Ghanaian choreographer (born 1994)

Amofa Michael (born 17 October 1994) known professionally as Incredible Zigi, is a Ghanaian dance artist and choreographer.

== Dance career ==
Michael began dancing professionally in 2003, on the streets of Accra.

His career began with the help of his brother, who gave him the opportunity to travel and participate in dance workshops.

He is credited to have created the PILOLO and KUPE dance steps as elements in Afrobeats/Azonto. Musicians such as Janet Jackson have infused these dance steps in their choreography and have performed them on tour and in their videos. The KUPE dance was featured on the NBA 2K20 by the game developers Visual Concepts. Michael is noted for his dance challenges on social media.

== Original dances ==
Kupe - Kupe Dance is a song by Ghanaian-UK-based artist A-Star. But Michael is credited to have created the KUPE dance steps.

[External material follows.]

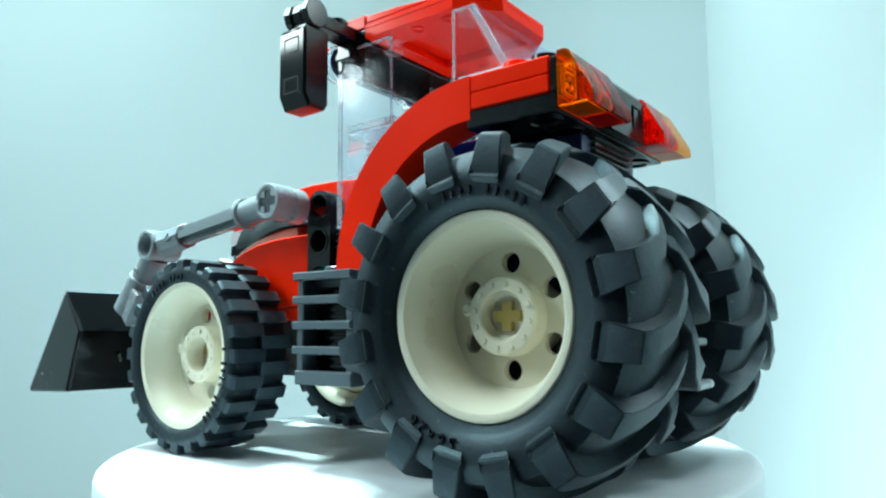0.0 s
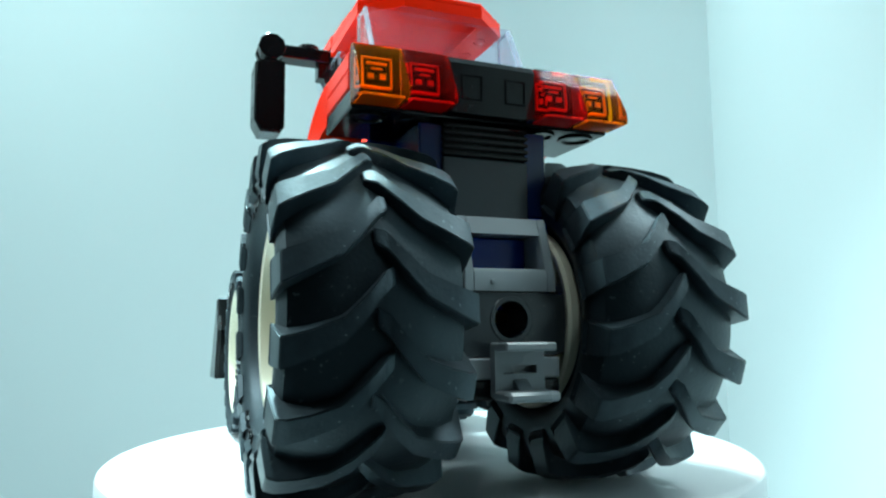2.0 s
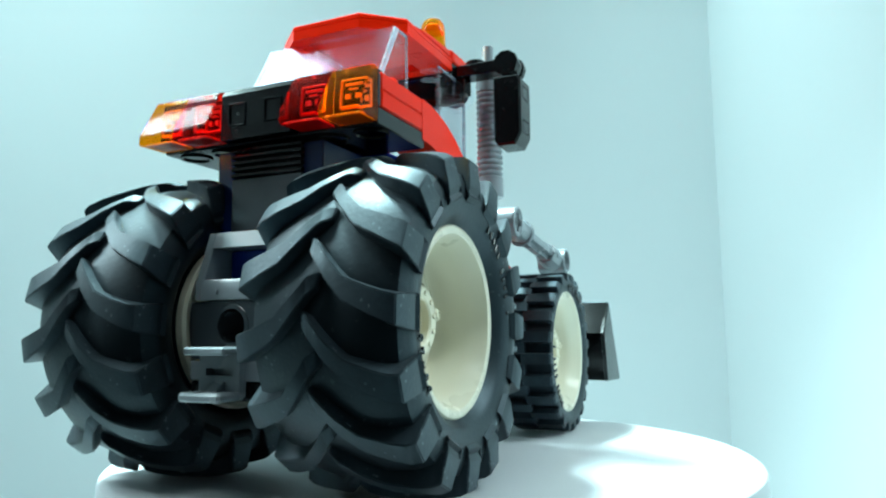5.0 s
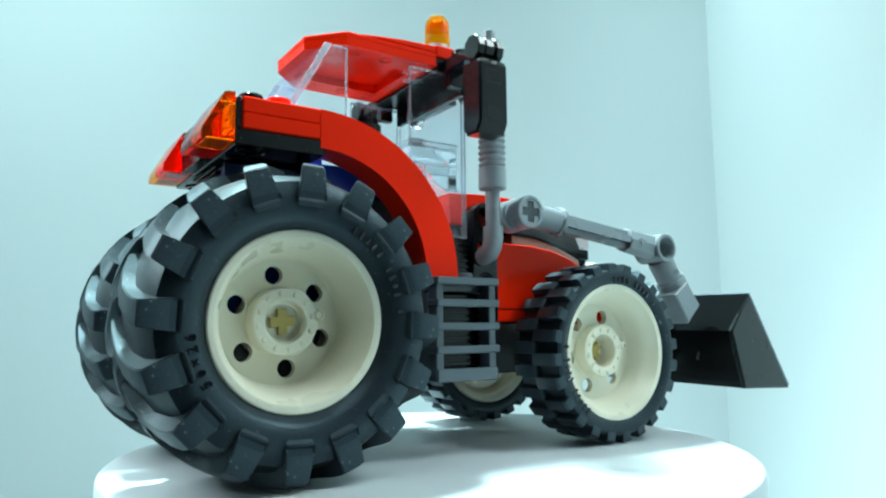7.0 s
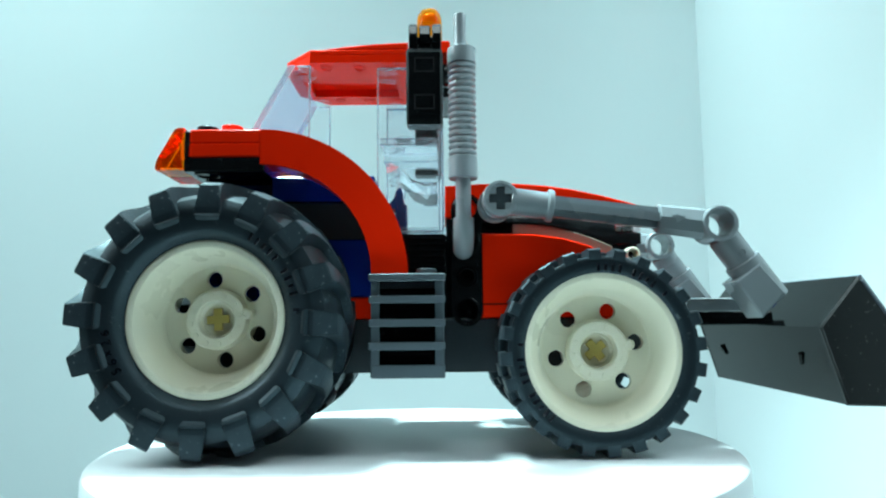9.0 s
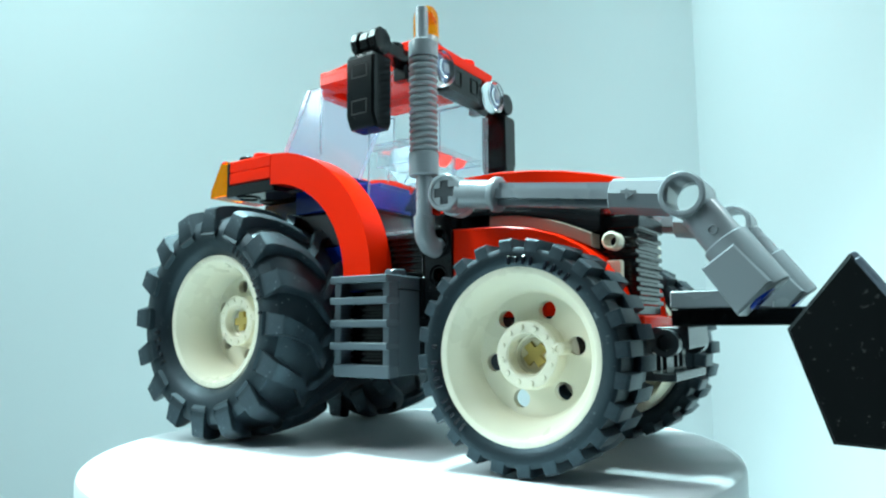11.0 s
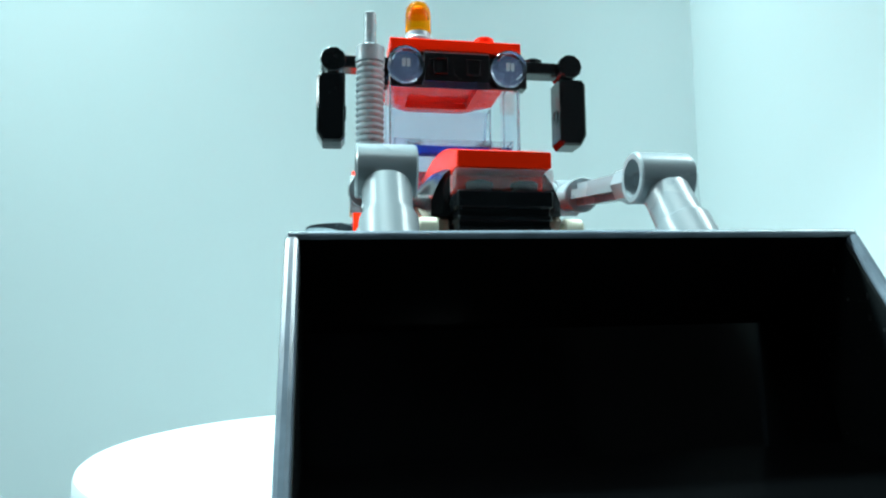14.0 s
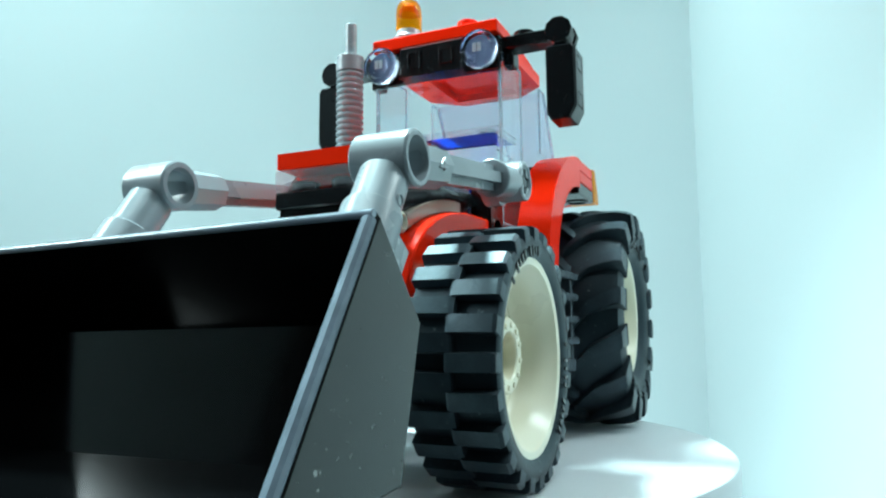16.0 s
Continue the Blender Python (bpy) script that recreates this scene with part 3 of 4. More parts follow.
def cab():
    # windscreen: three walls with a shelf across
    bm = bmesh.new()
    box(bm, 48.0, 49.3, -15.9, 15.9, 48.8, 84, 0.2)
    ws = part("windscreen", bm, CLEAR, tractor, "clear plastic cab windscreen")
    ws.visible_shadow = False
    for s in (1, -1):
        bm = bmesh.new()
        box(bm, 33.5, 47.95, s * 14.7, s * 15.9, 48.8, 88.8, 0.2)
        part("side_pane", bm, CLEAR, ws).visible_shadow = False
        bm = bmesh.new()
        rod(bm, (36, s * 12.2, 88.8), (36, s * 12.2, 86.6), 2.4)
        part("stud", bm, CLEAR, ws).visible_shadow = False
    bm = bmesh.new()
    box(bm, 34.0, 47.8, -14.5, 14.5, 70.2, 71.8, 0.3)
    sh = part("shelf", bm, EDGE, ws)
    sh.visible_shadow = False
    bm = bmesh.new()
    prism(bm, [(35.0, 70.1), (47.8, 70.1), (47.8, 61.0), (45.2, 60.2), (41.5, 61.6), (38.6, 65.0), (35.0, 66.2)], -14.3, 14.3, bevel=0.3)
    part("moulding", bm, RIPPLED, sh).visible_shadow = False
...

Pilolo - Pilolo dance was created by Michael and became a hit in New York City with Janet Jackson performing Pilolo at the end of her performance “Made for Now” on “The Tonight Show” starring Jimmy Fallon. The name Pilolo was borrowed from a hide and seek game popular among Ghanaian kids.

Ena - Ena', is a popularly used Akan language conjunction which translates to English as “And”. Michael Started the Ena Dance in 2019 and it is known for going viral on social media within weeks.